### SOURCE EXCERPT:

▬▬▬▬▬▬▬▬▬▬

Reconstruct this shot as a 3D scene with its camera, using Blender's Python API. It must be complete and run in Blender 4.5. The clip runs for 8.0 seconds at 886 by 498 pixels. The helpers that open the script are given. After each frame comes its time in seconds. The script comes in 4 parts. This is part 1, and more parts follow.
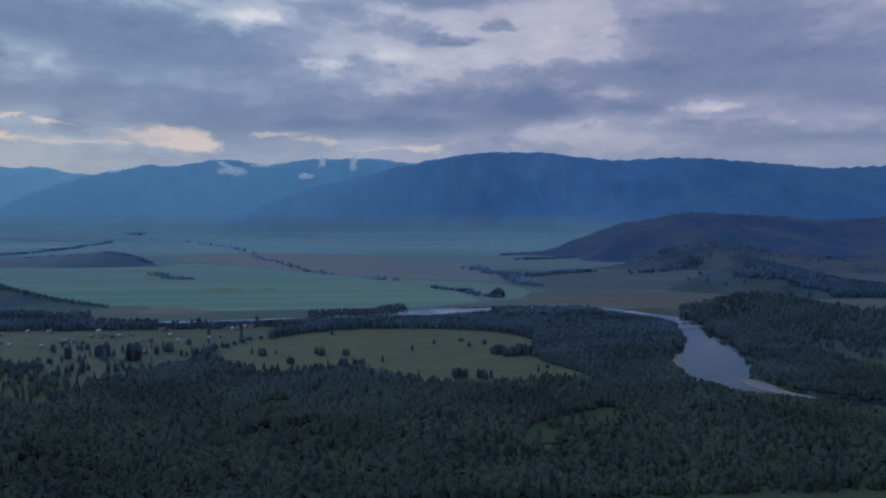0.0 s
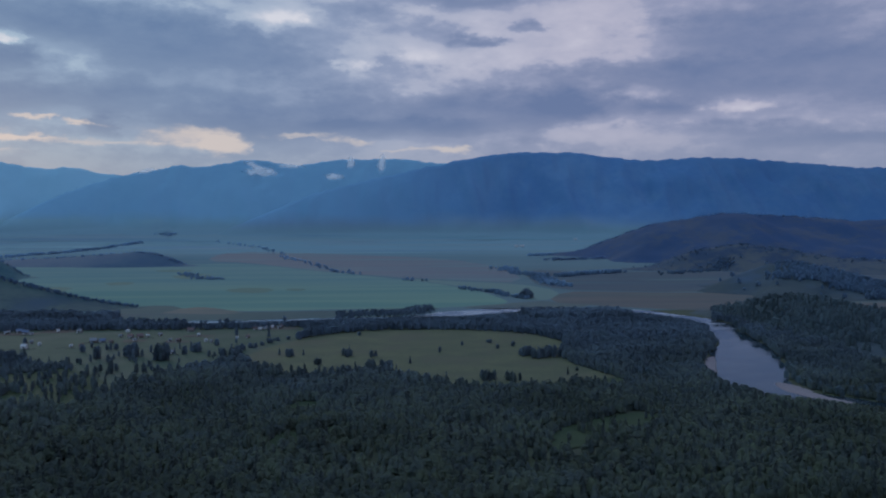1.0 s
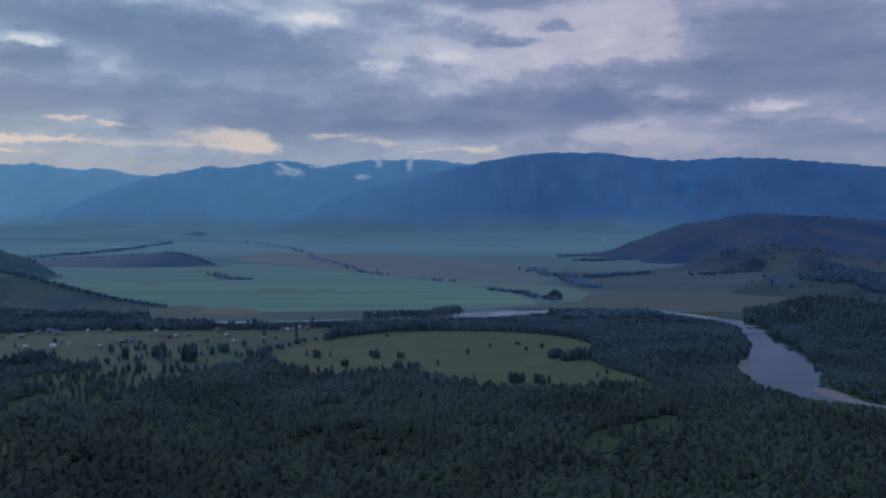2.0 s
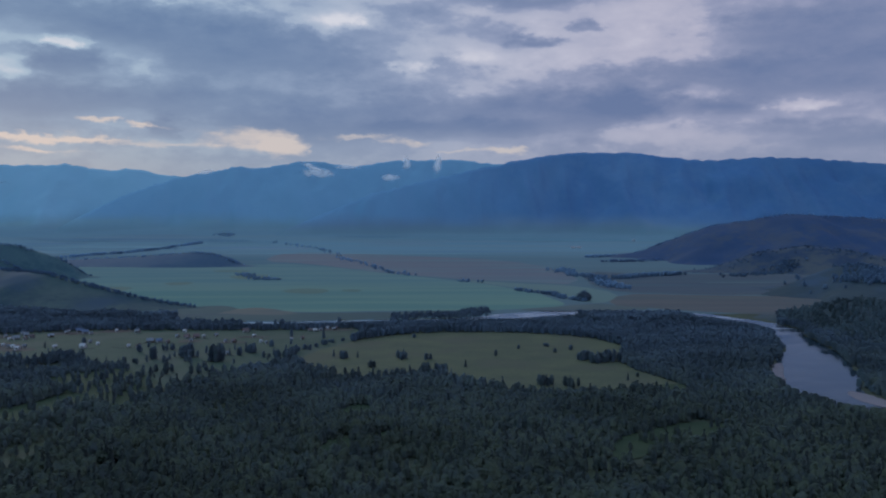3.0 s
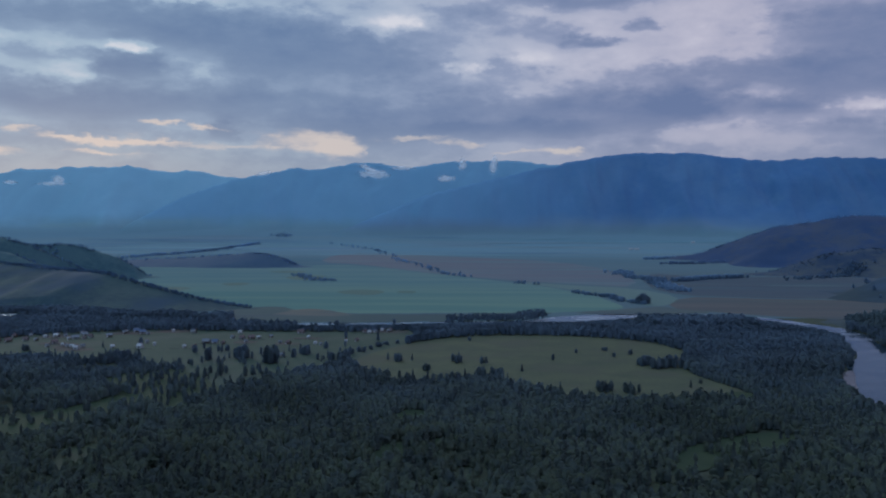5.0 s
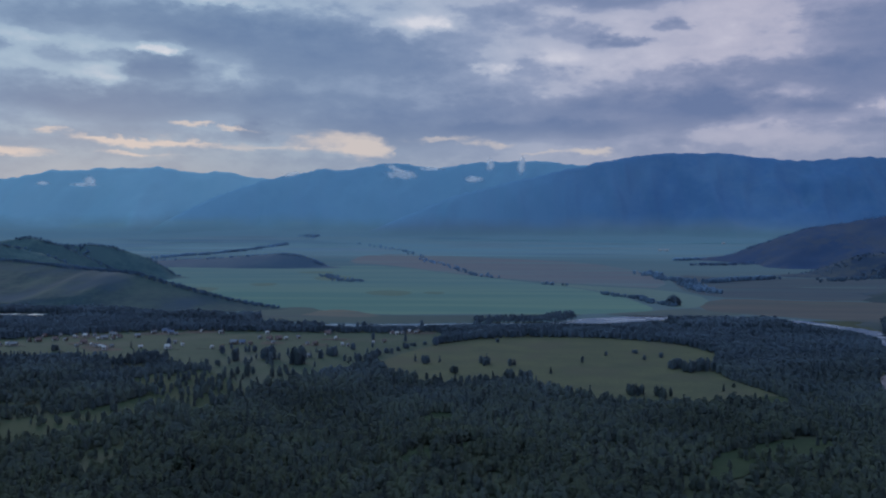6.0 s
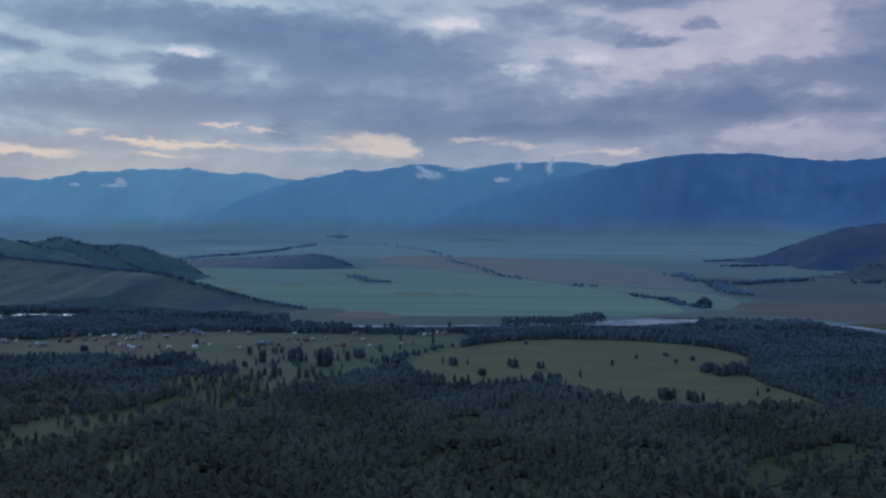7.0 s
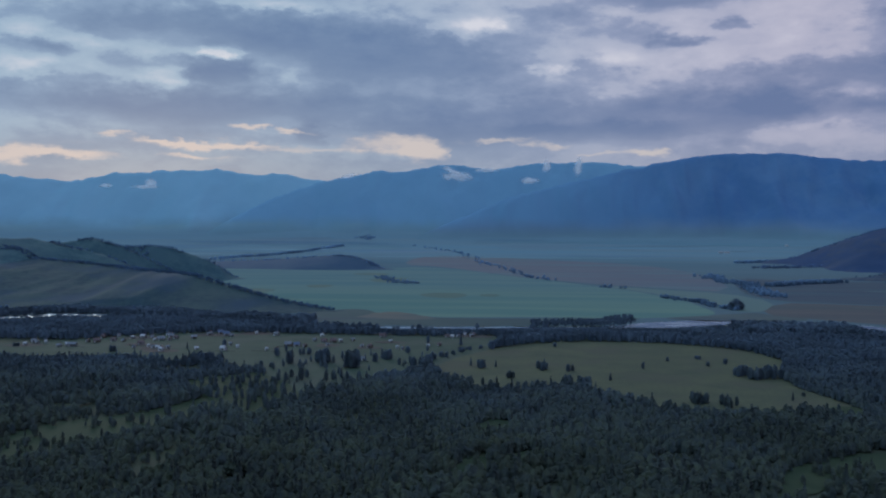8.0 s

▬▬▬▬▬▬▬▬▬▬

### WHAT TO DO:
Keep the pictures out of the copy and write out the data exactly as it stands.

### FULL SOLUTION:
Reconstruct this shot as a 3D scene with its camera, using Blender's Python API. It must be complete and run in Blender 4.5. The clip runs for 8.0 seconds at 886 by 498 pixels. The helpers that open the script are given. After each frame comes its time in seconds. The script comes in 4 parts. This is part 1, and more parts follow.
0.0 s
1.0 s
2.0 s
3.0 s
5.0 s
6.0 s
7.0 s
8.0 s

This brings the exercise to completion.